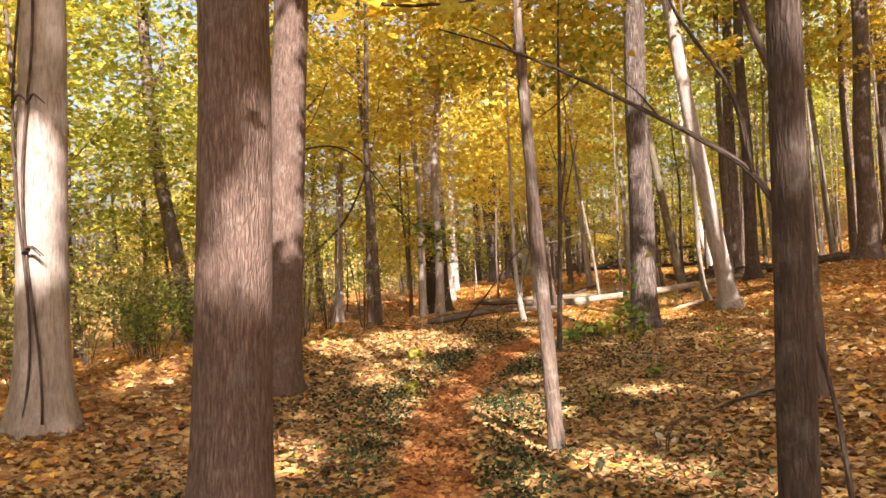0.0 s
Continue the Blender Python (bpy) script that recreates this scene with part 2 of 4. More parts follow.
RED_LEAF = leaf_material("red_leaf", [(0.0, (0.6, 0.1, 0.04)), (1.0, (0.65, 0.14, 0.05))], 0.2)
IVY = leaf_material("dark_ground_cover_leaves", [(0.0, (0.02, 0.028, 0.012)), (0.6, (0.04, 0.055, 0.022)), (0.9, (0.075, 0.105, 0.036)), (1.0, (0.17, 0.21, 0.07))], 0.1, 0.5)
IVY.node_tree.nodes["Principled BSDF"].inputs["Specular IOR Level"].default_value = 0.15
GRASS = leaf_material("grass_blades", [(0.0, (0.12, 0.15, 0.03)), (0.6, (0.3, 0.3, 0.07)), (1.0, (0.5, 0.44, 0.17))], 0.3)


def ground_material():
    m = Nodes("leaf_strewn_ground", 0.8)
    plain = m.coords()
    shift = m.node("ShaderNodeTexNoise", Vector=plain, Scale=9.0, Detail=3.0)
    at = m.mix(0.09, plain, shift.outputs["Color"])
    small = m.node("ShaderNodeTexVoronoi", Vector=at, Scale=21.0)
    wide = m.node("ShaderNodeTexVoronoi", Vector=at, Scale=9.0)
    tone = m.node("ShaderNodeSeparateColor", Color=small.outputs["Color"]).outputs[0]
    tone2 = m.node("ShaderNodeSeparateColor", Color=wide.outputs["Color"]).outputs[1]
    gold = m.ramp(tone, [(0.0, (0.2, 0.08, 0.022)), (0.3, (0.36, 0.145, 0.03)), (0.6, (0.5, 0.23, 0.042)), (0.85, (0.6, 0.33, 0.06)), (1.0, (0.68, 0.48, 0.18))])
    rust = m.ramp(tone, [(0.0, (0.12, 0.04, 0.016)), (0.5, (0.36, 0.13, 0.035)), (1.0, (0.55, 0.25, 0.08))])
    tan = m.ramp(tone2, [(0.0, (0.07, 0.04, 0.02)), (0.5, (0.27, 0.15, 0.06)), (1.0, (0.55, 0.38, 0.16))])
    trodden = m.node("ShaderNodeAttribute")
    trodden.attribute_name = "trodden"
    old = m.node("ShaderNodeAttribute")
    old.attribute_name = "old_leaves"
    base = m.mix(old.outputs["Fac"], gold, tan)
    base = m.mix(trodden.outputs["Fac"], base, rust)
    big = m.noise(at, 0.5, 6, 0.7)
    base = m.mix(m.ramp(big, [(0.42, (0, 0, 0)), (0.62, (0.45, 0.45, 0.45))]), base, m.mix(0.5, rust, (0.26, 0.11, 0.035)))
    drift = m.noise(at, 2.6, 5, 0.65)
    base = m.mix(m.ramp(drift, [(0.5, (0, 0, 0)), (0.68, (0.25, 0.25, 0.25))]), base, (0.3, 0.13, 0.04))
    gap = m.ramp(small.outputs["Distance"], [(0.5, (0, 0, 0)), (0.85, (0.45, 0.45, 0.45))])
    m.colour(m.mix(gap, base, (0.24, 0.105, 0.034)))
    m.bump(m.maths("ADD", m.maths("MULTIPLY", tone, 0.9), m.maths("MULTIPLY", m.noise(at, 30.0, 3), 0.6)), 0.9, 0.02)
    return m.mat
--
» Task prompt
Write the lines again exactly, beginning at the line that has "Continue the Blender" and stopping after the line that has "0.44, 0.17))], 0.3)"; include no other lines.

» Exercise result
Continue the Blender Python (bpy) script that recreates this scene with part 2 of 4. More parts follow.
RED_LEAF = leaf_material("red_leaf", [(0.0, (0.6, 0.1, 0.04)), (1.0, (0.65, 0.14, 0.05))], 0.2)
IVY = leaf_material("dark_ground_cover_leaves", [(0.0, (0.02, 0.028, 0.012)), (0.6, (0.04, 0.055, 0.022)), (0.9, (0.075, 0.105, 0.036)), (1.0, (0.17, 0.21, 0.07))], 0.1, 0.5)
IVY.node_tree.nodes["Principled BSDF"].inputs["Specular IOR Level"].default_value = 0.15
GRASS = leaf_material("grass_blades", [(0.0, (0.12, 0.15, 0.03)), (0.6, (0.3, 0.3, 0.07)), (1.0, (0.5, 0.44, 0.17))], 0.3)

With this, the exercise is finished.